──────── Information supplied

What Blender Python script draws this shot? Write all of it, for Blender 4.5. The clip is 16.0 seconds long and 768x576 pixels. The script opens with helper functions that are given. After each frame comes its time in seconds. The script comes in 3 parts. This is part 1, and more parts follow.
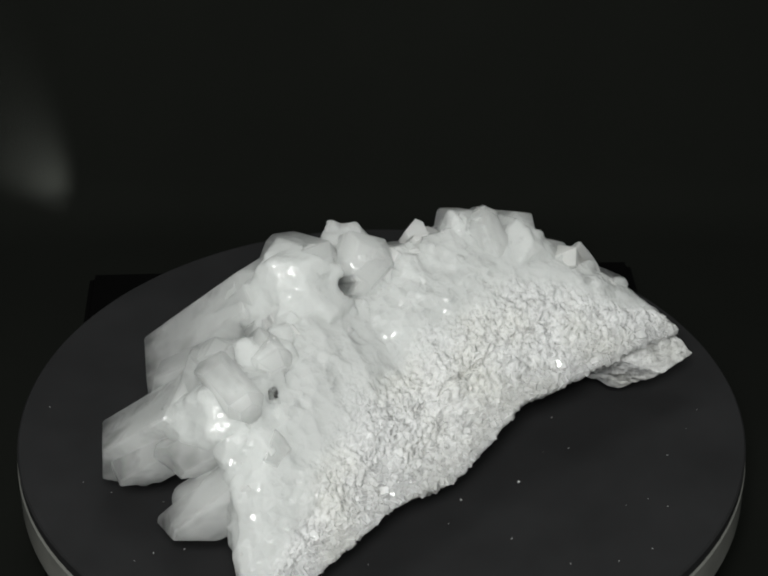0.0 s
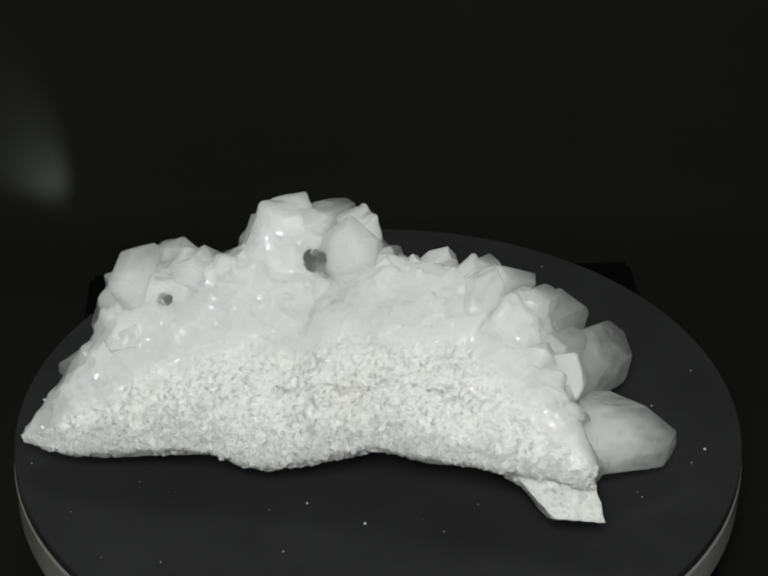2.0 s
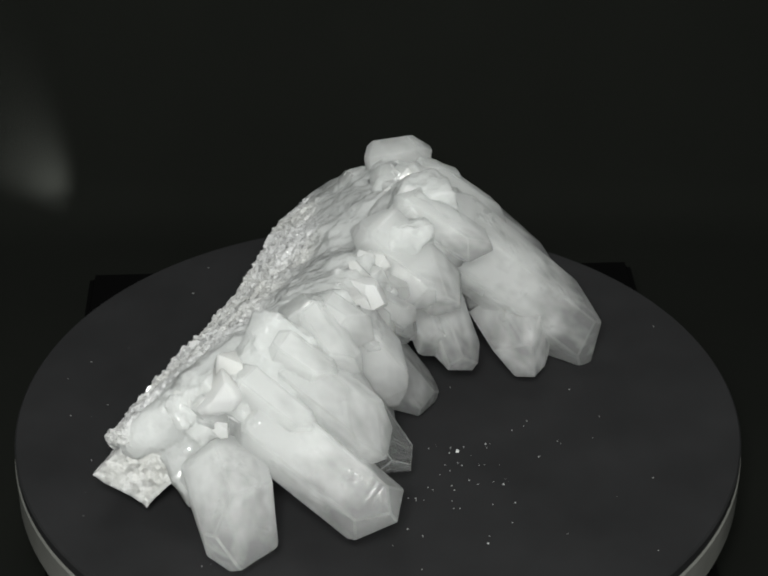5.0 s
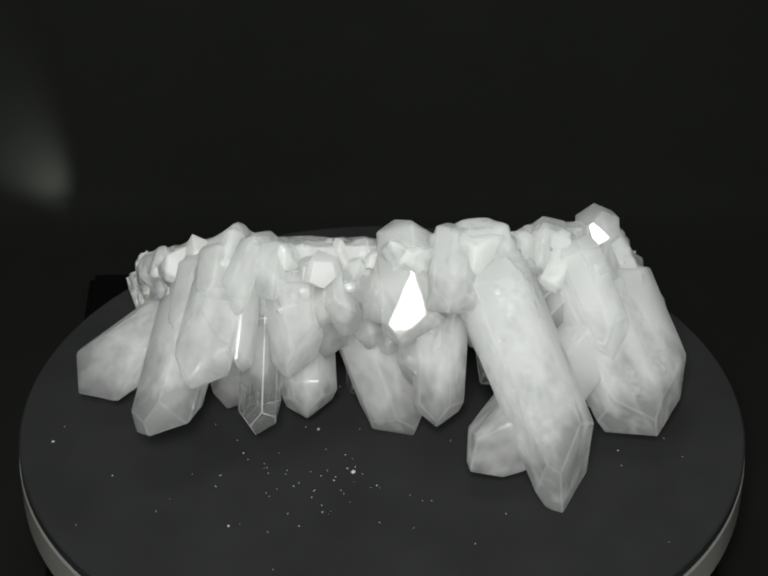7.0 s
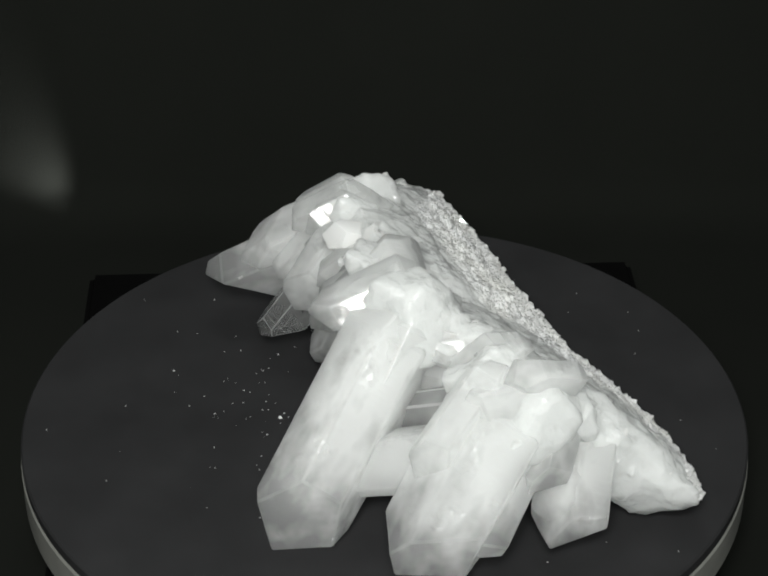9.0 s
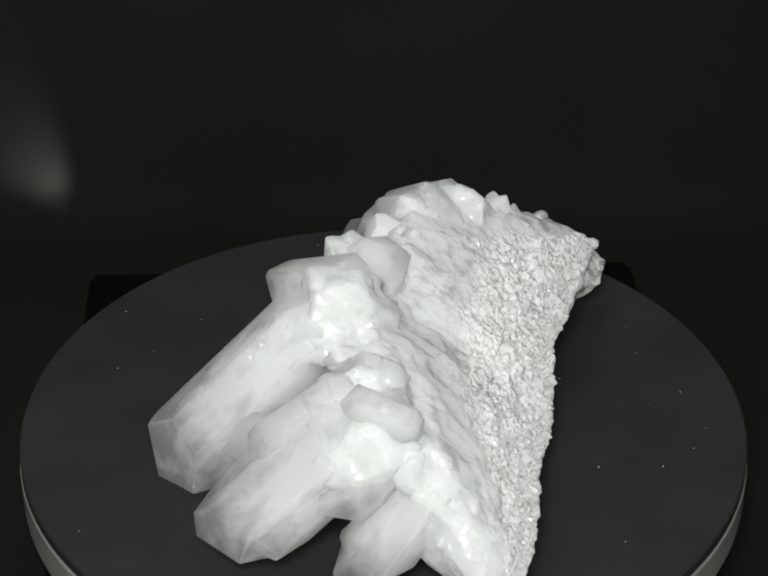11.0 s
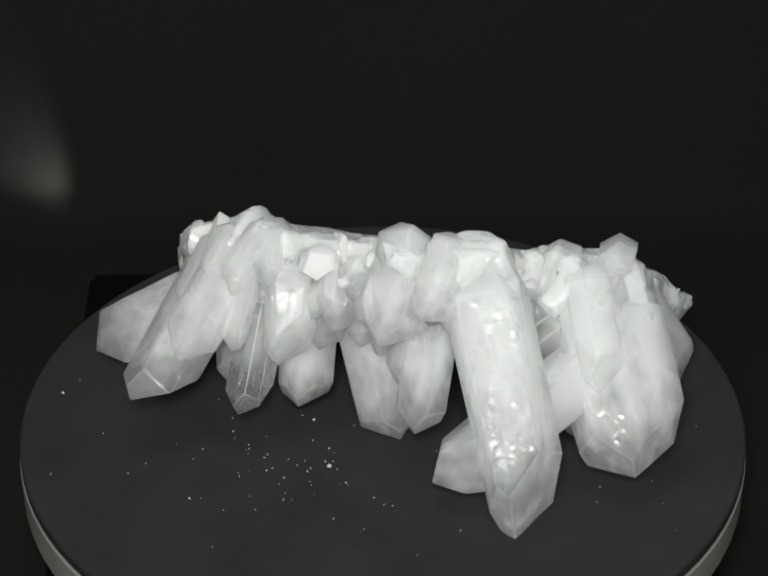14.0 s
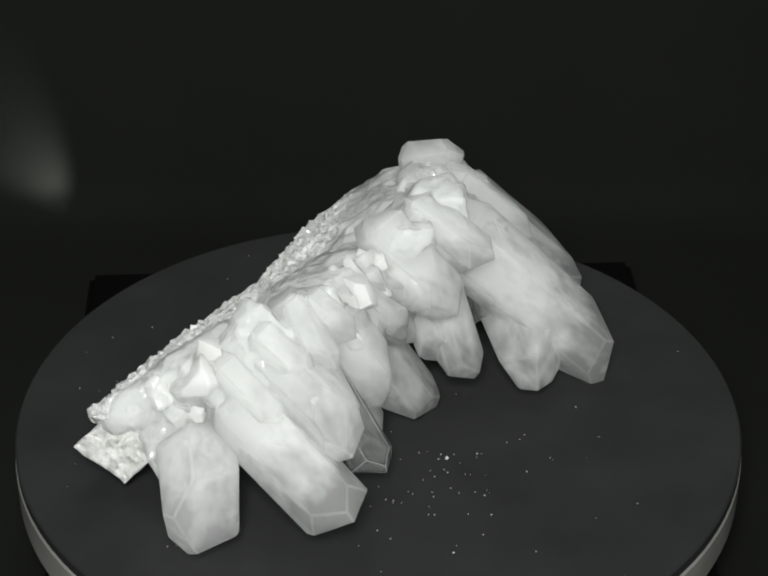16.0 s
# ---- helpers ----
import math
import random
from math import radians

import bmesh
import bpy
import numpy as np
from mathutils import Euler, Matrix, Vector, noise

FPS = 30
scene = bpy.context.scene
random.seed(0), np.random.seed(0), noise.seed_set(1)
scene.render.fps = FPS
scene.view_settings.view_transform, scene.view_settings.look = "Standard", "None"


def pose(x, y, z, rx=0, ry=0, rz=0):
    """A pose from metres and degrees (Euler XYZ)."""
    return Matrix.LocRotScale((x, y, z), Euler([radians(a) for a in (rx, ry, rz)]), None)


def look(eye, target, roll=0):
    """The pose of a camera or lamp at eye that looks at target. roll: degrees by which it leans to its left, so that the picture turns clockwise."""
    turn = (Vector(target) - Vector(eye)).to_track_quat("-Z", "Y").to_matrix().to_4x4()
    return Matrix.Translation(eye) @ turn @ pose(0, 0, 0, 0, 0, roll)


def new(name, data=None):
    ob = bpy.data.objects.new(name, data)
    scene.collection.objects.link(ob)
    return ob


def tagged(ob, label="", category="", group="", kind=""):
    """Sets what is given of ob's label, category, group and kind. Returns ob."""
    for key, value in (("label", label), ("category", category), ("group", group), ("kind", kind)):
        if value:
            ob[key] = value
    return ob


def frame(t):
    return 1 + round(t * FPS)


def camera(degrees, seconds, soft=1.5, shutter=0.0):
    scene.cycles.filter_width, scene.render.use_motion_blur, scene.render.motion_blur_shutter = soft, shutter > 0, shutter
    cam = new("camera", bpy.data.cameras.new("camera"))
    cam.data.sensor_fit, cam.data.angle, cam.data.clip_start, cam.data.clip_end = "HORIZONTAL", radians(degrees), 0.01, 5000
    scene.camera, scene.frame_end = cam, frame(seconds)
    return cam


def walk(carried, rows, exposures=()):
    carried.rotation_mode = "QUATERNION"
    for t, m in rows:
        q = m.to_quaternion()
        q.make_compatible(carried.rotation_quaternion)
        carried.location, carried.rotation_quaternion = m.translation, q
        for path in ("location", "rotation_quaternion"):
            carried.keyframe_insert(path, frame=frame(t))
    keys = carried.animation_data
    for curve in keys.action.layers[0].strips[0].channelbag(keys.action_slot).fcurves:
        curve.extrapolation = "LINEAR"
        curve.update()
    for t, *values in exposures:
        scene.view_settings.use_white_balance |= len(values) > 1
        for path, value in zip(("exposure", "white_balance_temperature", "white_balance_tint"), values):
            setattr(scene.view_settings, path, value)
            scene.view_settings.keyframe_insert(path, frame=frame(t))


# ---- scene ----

# ---------------- camera ----------------
cam = camera(22.59, 16.0, soft=2.1)
EYE = (0.0, -0.4336, 0.3199)
PITCH, YAW = radians(32.71), radians(0.177)
AIM = (math.cos(PITCH) * math.sin(YAW), EYE[1] + math.cos(PITCH) * math.cos(YAW), EYE[2] - math.sin(PITCH))
walk(cam, [(0.0, look(EYE, AIM)), (16.0, look(EYE, AIM))],
     exposures=[(0.0, -0.23), (2.5, -0.19), (4.0, -0.02), (7.0, 0.10), (9.0, 0.19), (12.5, 0.18), (14.5, 0.25), (16.0, 0.27)])

# ---------------- light ----------------
world = bpy.data.worlds.new("studio_dark")
world.use_nodes = True
world.node_tree.nodes["Background"].inputs[0].default_value = (0.9, 1.0, 0.95, 1)
world.node_tree.nodes["Background"].inputs[1].default_value = 0.13
scene.world = world


def area_lamp(name, eye, target, size, watts, colour=(1, 1, 1)):
    data = bpy.data.lights.new(name, "AREA")
    data.shape, data.size, data.energy, data.color = "SQUARE", size, watts, colour
    lamp = new(name, data)
    lamp.matrix_world = look(eye, target)
    return lamp


area_lamp("overhead_lamp", (-0.04, 0.03, 0.70), (0, 0, 0.02), 0.24, 0.95, (0.985, 1.0, 0.98))
area_lamp("front_lamp", (-0.02, -0.55, 0.48), (0, 0, 0.02), 0.13, 5.65, (0.985, 1.0, 0.97))
# added helper spot, no lamp stands here: makes the pale patch on the cloth
patch_spot = bpy.data.lights.new("side_lamp", "SPOT")
patch_spot.energy, patch_spot.spot_size, patch_spot.spot_blend, patch_spot.shadow_soft_size = 0.24, radians(64), 1.0, 0.003
new("side_lamp", patch_spot).matrix_world = look((-0.108, 0.172, -0.041), (-0.170, 0.222, 0.008))


# ---------------- materials ----------------
def material(name):
    m = bpy.data.materials.new(name)
    m.use_nodes = True
    n, l = m.node_tree.nodes, m.node_tree.links
    return m, n, l, n["Principled BSDF"]


def noise_node(n, l, scale, detail=4.0, rough=0.6, coords="Object"):
    tc = n.new("ShaderNodeTexCoord")
    t = n.new("ShaderNodeTexNoise")
    t.inputs["Scale"].default_value, t.inputs["Detail"].default_value, t.inputs["Roughness"].default_value = scale, detail, rough
    l.new(tc.outputs[coords], t.inputs["Vector"])
    return t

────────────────

* **Goal**
Return only the lines from the start of the data through the line that contains "q.make_compatible(carried.rotation_quaternion)", please, copying them exactly and omitting all pictures.

* **Solution for this task**
What Blender Python script draws this shot? Write all of it, for Blender 4.5. The clip is 16.0 seconds long and 768x576 pixels. The script opens with helper functions that are given. After each frame comes its time in seconds. The script comes in 3 parts. This is part 1, and more parts follow.
0.0 s
2.0 s
5.0 s
7.0 s
9.0 s
11.0 s
14.0 s
16.0 s
# ---- helpers ----
import math
import random
from math import radians

import bmesh
import bpy
import numpy as np
from mathutils import Euler, Matrix, Vector, noise

FPS = 30
scene = bpy.context.scene
random.seed(0), np.random.seed(0), noise.seed_set(1)
scene.render.fps = FPS
scene.view_settings.view_transform, scene.view_settings.look = "Standard", "None"


def pose(x, y, z, rx=0, ry=0, rz=0):
    """A pose from metres and degrees (Euler XYZ)."""
    return Matrix.LocRotScale((x, y, z), Euler([radians(a) for a in (rx, ry, rz)]), None)


def look(eye, target, roll=0):
    """The pose of a camera or lamp at eye that looks at target. roll: degrees by which it leans to its left, so that the picture turns clockwise."""
    turn = (Vector(target) - Vector(eye)).to_track_quat("-Z", "Y").to_matrix().to_4x4()
    return Matrix.Translation(eye) @ turn @ pose(0, 0, 0, 0, 0, roll)


def new(name, data=None):
    ob = bpy.data.objects.new(name, data)
    scene.collection.objects.link(ob)
    return ob


def tagged(ob, label="", category="", group="", kind=""):
    """Sets what is given of ob's label, category, group and kind. Returns ob."""
    for key, value in (("label", label), ("category", category), ("group", group), ("kind", kind)):
        if value:
            ob[key] = value
    return ob


def frame(t):
    return 1 + round(t * FPS)


def camera(degrees, seconds, soft=1.5, shutter=0.0):
    scene.cycles.filter_width, scene.render.use_motion_blur, scene.render.motion_blur_shutter = soft, shutter > 0, shutter
    cam = new("camera", bpy.data.cameras.new("camera"))
    cam.data.sensor_fit, cam.data.angle, cam.data.clip_start, cam.data.clip_end = "HORIZONTAL", radians(degrees), 0.01, 5000
    scene.camera, scene.frame_end = cam, frame(seconds)
    return cam


def walk(carried, rows, exposures=()):
    carried.rotation_mode = "QUATERNION"
    for t, m in rows:
        q = m.to_quaternion()
        q.make_compatible(carried.rotation_quaternion)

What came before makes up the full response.